Extraits tirés de « Le siècle du populisme » de Pierre Rosanvallon :
Ce livre a pour objet de proposer une première esquisse de cette théorie manquante (la théorie du populisme). Avec l’ambition de le faire dans des termes qui permettent une confrontation radicale – c’est-à-dire qui va à la racine des choses – avec l’idée populiste. Ce qui implique de la reconnaître comme étant l’idéologie ascendante du XXIe siècle, une reconnaissance nécessaire à l’instruction de sa critique approfondie sur le terrain de la théorie démocratique et sociale. »
« L’empereur n’est pas un homme, c’est un peuple. » (Louis Napoléon, 2 décembre 1851) (…) Alors que les libéraux pensent que la représentation a pour but de refléter la diversité et de constituer ensuite une forme de cohérence à travers les mécanismes de la délibération parlementaire, les bonapartistes voulaient qu’elle exprime immédiatement une unité présupposée.

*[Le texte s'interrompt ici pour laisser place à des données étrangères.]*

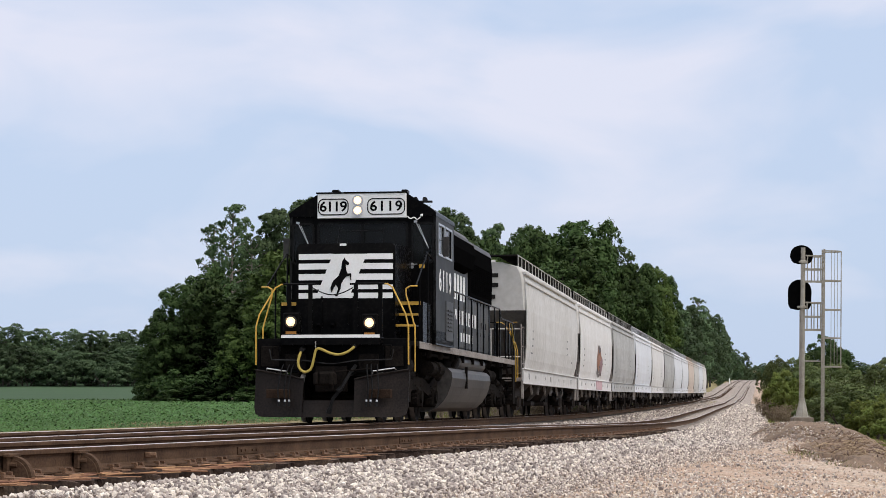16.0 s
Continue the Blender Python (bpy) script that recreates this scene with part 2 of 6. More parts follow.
def profile(ys, zs, soft=9):
    g = np.interp(GRID, ys, zs)
    k = np.ones(soft) / soft
    for _ in range(2):
        g = np.convolve(np.pad(g, soft // 2, mode="edge"), k, "valid")
    return g + Z_EYE


MAIN = profile([-120, 90, 120, 160, 200, 260, 320, 394, 450, 550, 700, 900, 960, 1200, 4000],
               [-0.30, -0.30, -0.14, 0.08, 0.32, 0.75, 1.26, 1.86, 2.6, 4.6, 7.9, 11.6, 11.9, 9, 9], 21)
SIDE = profile([-120, 36, 48, 62, 87, 110, 130, 173, 250, 320, 450, 550, 700, 900, 960, 1200, 4000],
               [-0.30, -0.30, -0.38, -0.47, -0.57, -0.57, -0.46, -0.2, 0.25, 0.65, 2.2, 4.4, 7.9, 11.6, 11.9, 9, 9], 13)
FIELD = profile([-120, 40, 90, 130, 150, 172, 185, 300, 400, 600, 1000, 4000],
                [-1.15, -1.15, -0.58, -0.15, 0.05, 0.12, 0.0, 2.2, 3.2, 5, 9, 9], 11)


RISE = profile([-120, 310, 345, 420, 600, 1000, 4000], [0, 0, 0.8, 4.0, 7, 12, 60], 11) - Z_EYE


def main_x(y):
    return -8.08 + 0.1425 * y + 6e-6 * y * y


def sep(y):
    return np.clip(2.3 + 0.095 * (y - 17), 1.5, 4.4) if isinstance(y, np.ndarray) else min(4.4, max(1.5, 2.3 + 0.095 * (y - 17)))


def main_z(y):
    return np.interp(y, GRID, MAIN)


def side_z(y):
    return np.interp(y, GRID, SIDE)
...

« Il y a une chose plus forte que la Constitution […] c’est la volonté du peuple. Qu’est-ce qu’une Constitution en effet ? C’est une production du peuple ; c’est lui, le peuple, la première source du pouvoir et, s’il le souhaite, le peuple peut abolir la Constitution. » (George Wallace, gouverneur de l’Alabama au tournant des années 1970). Populistes de gauche et populistes de droite ne diffèrent pas sur ce point : la Constitution est pour eux la simple expression momentanée d’un rapport de forces. C’est estimer, en d’autres termes, que la sphère du droit n’a aucune autonomie, et que tout est donc politique.

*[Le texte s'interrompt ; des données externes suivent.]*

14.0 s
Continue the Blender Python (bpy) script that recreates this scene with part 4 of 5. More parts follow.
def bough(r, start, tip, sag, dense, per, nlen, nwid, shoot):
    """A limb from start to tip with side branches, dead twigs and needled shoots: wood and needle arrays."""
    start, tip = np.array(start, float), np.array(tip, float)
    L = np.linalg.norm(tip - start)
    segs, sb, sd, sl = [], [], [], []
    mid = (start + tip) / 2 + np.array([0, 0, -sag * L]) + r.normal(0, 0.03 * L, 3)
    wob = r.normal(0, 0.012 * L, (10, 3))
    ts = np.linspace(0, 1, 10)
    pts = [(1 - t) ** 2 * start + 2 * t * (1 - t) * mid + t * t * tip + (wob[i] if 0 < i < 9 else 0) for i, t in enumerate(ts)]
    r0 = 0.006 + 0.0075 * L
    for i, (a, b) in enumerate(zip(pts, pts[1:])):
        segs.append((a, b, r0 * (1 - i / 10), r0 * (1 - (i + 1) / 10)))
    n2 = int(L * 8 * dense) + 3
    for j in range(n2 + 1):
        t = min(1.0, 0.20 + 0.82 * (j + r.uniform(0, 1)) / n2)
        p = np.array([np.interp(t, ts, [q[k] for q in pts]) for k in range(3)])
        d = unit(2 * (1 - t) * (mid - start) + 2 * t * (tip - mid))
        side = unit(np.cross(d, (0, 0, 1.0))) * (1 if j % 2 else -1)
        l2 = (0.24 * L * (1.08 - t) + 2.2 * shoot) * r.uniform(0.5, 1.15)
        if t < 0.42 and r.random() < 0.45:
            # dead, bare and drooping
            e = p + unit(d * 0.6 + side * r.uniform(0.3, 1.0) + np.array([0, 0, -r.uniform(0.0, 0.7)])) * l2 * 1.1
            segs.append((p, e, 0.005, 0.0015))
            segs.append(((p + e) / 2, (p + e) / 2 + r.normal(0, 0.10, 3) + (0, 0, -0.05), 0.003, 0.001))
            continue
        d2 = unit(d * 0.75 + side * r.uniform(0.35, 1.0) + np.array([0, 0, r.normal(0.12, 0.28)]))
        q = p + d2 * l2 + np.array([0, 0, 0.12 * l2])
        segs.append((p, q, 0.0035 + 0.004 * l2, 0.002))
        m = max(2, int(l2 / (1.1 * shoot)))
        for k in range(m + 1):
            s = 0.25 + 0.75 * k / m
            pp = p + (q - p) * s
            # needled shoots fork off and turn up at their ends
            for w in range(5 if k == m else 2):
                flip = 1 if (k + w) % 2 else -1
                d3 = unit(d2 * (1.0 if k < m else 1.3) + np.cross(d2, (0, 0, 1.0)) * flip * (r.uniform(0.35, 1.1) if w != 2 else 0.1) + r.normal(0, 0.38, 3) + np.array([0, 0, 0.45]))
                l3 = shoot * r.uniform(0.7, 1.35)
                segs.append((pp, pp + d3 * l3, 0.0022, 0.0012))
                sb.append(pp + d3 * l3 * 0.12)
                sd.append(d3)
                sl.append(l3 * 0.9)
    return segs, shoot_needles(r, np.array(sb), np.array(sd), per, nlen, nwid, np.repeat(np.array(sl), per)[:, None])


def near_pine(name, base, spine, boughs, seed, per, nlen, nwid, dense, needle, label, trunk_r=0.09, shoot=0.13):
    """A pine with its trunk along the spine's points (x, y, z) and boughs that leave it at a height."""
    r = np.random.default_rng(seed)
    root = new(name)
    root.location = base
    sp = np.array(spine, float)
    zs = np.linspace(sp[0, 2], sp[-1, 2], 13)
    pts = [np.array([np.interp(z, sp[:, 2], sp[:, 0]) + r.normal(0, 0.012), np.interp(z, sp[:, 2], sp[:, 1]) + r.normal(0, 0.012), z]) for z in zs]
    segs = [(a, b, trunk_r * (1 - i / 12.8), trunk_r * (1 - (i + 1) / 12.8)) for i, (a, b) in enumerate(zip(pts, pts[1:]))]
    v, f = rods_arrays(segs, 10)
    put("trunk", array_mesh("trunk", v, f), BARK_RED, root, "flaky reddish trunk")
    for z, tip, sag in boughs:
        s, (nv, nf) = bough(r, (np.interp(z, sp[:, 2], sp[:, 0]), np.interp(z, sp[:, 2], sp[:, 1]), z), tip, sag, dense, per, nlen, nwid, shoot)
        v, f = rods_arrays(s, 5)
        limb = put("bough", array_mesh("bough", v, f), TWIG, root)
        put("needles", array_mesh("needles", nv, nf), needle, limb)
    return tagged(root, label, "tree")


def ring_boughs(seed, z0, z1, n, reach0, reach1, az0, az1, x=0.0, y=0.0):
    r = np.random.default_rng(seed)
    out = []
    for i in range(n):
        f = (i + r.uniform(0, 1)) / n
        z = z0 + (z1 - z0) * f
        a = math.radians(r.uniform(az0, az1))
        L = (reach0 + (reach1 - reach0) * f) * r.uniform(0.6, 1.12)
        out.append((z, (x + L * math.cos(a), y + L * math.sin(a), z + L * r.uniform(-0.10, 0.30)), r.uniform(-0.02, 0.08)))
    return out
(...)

On peut rappeler à ce propos la fameuse apostrophe à ses adversaires d’un socialiste français en 1981 : « Vous avez juridiquement tort parce que vous êtes politiquement minoritaires. »
C’est ainsi toute une conception du public qui est en cause dans la vision césarienne du politique. Le public n’est jamais compris comme l’espace en travail de l’interaction et de la réflexion entre les groupes et les individus ; il n’est appréhendé que sous les espèces figées des institutions légitimées par l’élection.

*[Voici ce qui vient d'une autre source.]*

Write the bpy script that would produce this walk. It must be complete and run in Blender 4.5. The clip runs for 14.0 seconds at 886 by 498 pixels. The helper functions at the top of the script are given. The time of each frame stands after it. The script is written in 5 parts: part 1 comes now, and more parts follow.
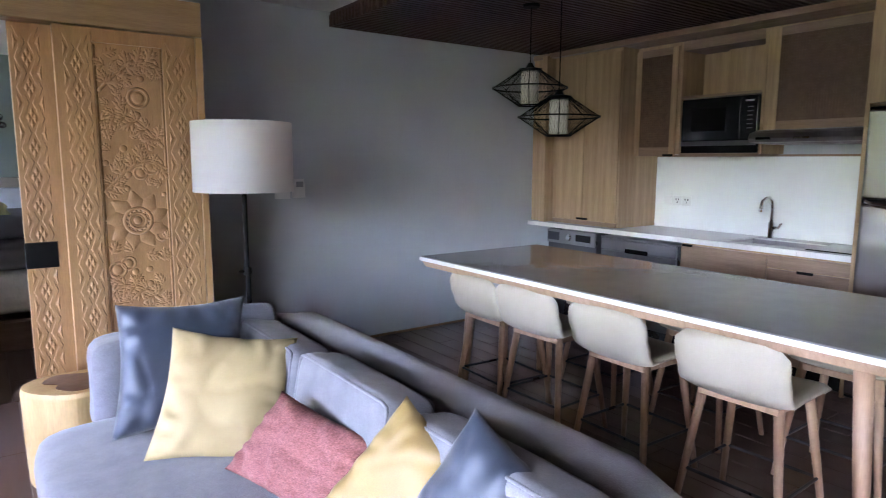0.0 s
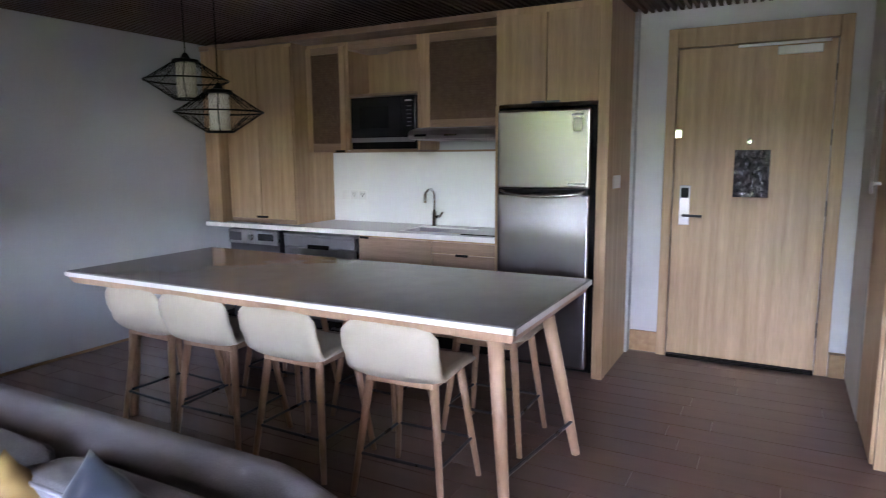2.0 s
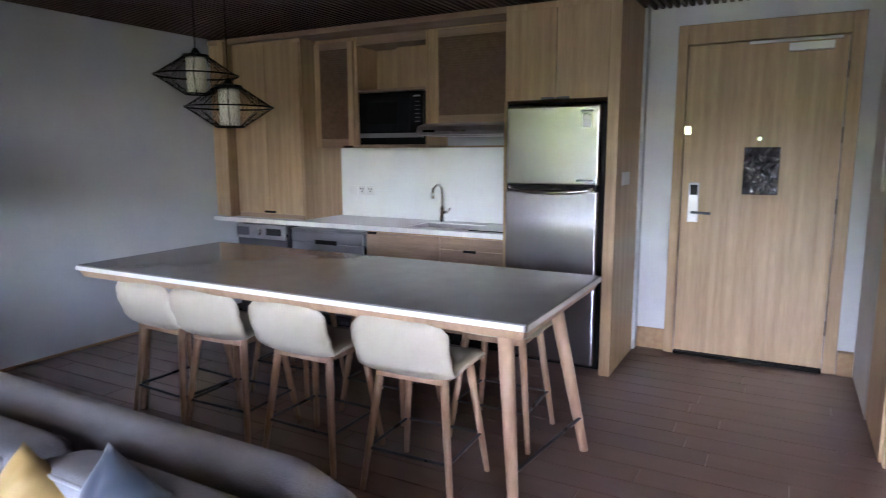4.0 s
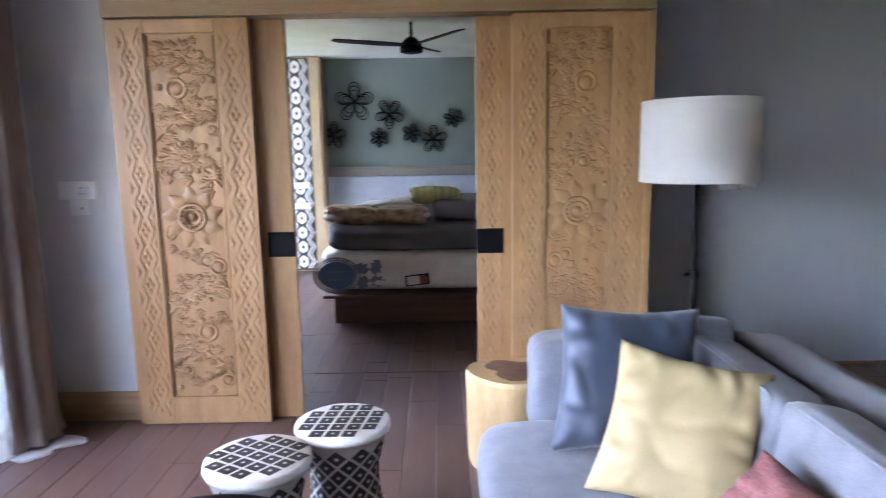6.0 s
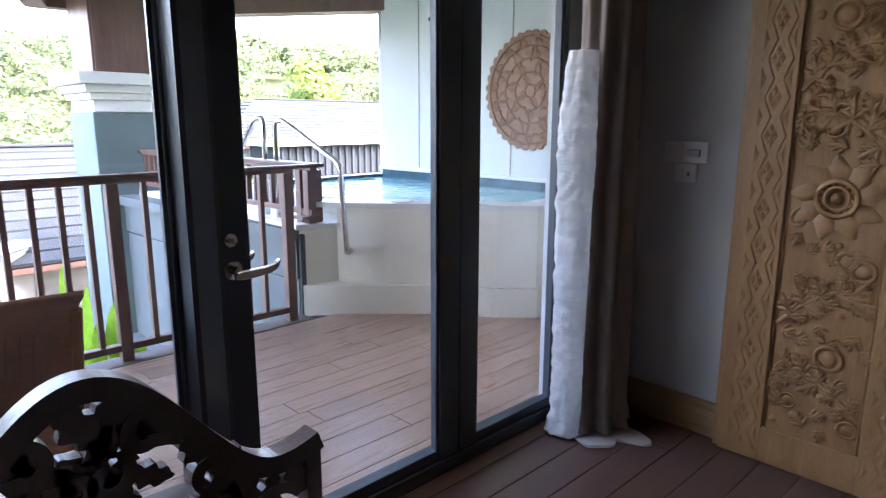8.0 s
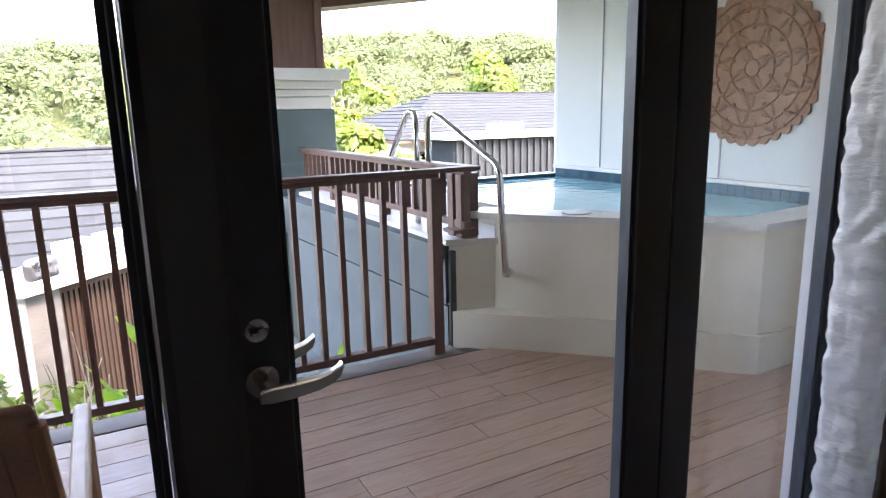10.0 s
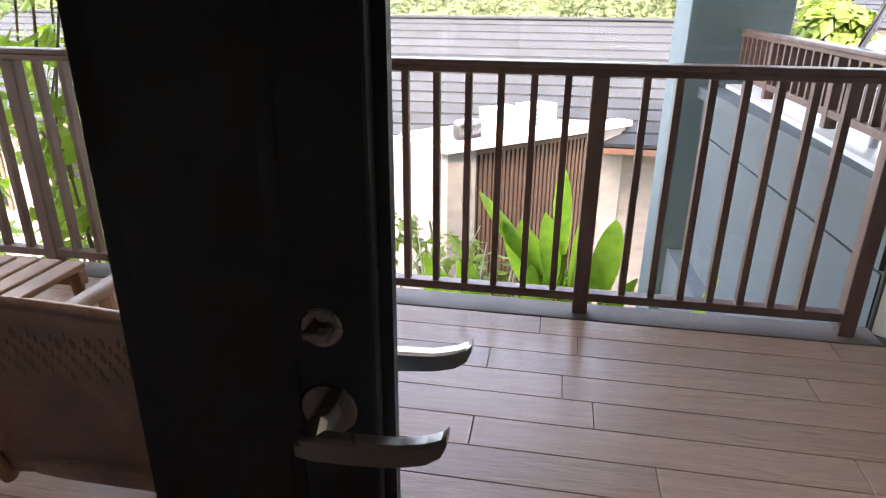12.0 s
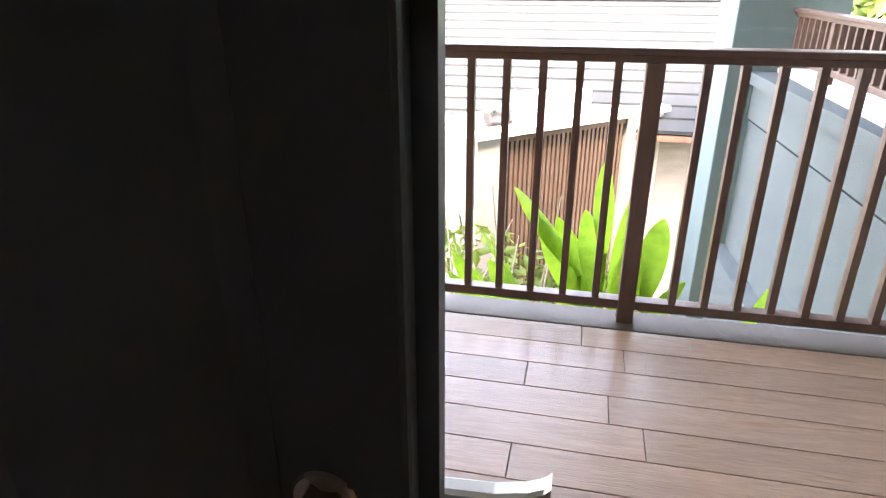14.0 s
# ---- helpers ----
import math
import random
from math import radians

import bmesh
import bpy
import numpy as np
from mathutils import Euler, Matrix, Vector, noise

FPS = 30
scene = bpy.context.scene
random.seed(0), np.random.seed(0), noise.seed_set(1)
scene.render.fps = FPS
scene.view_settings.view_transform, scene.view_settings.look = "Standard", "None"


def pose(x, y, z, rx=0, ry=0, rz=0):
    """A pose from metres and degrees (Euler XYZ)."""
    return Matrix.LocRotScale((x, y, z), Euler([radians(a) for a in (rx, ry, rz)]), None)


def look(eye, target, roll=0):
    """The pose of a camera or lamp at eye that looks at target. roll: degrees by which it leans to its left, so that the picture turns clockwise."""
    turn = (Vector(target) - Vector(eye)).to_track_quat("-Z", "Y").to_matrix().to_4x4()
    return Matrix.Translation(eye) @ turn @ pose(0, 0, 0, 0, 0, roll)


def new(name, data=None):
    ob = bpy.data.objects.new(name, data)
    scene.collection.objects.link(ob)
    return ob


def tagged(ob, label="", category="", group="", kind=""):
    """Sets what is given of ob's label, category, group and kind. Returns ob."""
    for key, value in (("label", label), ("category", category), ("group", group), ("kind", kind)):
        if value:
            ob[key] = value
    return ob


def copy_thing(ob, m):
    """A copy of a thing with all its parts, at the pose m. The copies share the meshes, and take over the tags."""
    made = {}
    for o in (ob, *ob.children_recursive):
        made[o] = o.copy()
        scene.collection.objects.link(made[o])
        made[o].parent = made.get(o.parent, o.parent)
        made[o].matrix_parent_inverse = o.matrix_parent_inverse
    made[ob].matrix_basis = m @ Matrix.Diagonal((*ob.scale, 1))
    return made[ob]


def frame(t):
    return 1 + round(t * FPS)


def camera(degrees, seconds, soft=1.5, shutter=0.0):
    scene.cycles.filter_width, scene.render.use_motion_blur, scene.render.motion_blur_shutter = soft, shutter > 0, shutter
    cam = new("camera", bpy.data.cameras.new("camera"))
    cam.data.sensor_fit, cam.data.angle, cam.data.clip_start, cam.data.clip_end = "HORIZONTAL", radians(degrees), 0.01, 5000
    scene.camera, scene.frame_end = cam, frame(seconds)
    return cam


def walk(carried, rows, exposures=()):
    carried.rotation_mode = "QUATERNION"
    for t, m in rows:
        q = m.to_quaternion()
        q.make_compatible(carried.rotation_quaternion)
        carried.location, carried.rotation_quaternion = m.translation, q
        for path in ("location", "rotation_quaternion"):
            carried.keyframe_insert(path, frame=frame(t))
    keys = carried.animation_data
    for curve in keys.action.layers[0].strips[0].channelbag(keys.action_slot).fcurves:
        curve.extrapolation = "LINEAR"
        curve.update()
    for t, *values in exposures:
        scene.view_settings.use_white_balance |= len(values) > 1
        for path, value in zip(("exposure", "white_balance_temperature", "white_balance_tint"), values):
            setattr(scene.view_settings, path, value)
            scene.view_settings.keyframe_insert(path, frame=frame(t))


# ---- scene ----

Les journaux étaient appréhendés dans cette perspective comme « des centaines de petits États au milieu de l’État », des institutions privées qui jouaient un rôle politique. Ils étaient une puissance publique en mains particulières : le journaliste, résumait ce théoricien du régime, intervient dans la vie publique avec sa conscience ou ses intérêts personnels comme seul mandat. Il n’est élu par personne alors qu’il incarne un véritable pouvoir social. (…) Pour dire les choses autrement, le journal peut être considéré comme une puissance aristocratique dans un monde démocratique. (…) « Les journaux, qui ne représentent et ne sauraient représenter que des intérêts individuels, doivent être subordonnés aux intérêts généraux », disaient-ils (les bonapartistes).
 Les cours constitutionnelles et les institutions indépendantes de régulation ont souvent été décrites comme « libérales », au sens où elles protégeraient les individus des risques de tyrannie de la majorité. Il est vrai qu’elles ont de ce point de vue un « effet libéral ». Mais il faut en même temps bien les considérer comme des institutions pleinement démocratiques, c’est-à-dire participant à la mise en œuvre d’une souveraineté collective. (…) Ce caractère démocratique doit d’abord s’attacher au mode de nomination de ceux qui composent ces institutions, les soumettant à diverses séries d’épreuves et de vérifications (conditions de compétence ; critères d’indépendance ; soumission à des auditions publiques ; transparence de tous ces éléments et encadrement de l’intervention du pouvoir exécutif). La qualité démocratique d’une institution doit par ailleurs s’apprécier au regard de ses conditions d’organisation (le caractère collégial de ces institutions ayant une importance décisive). Elle doit enfin se lier à des règles spécifiques de fonctionnement (transparence ; publicité des délibérations ; reddition de comptes ; évaluation ; communication citoyenne ; interaction avec des organismes de la société civile intervenant dans le même champ). On voit là qu’il reste beaucoup à faire pour définir et organiser la qualité démocratique de ce type d’institution.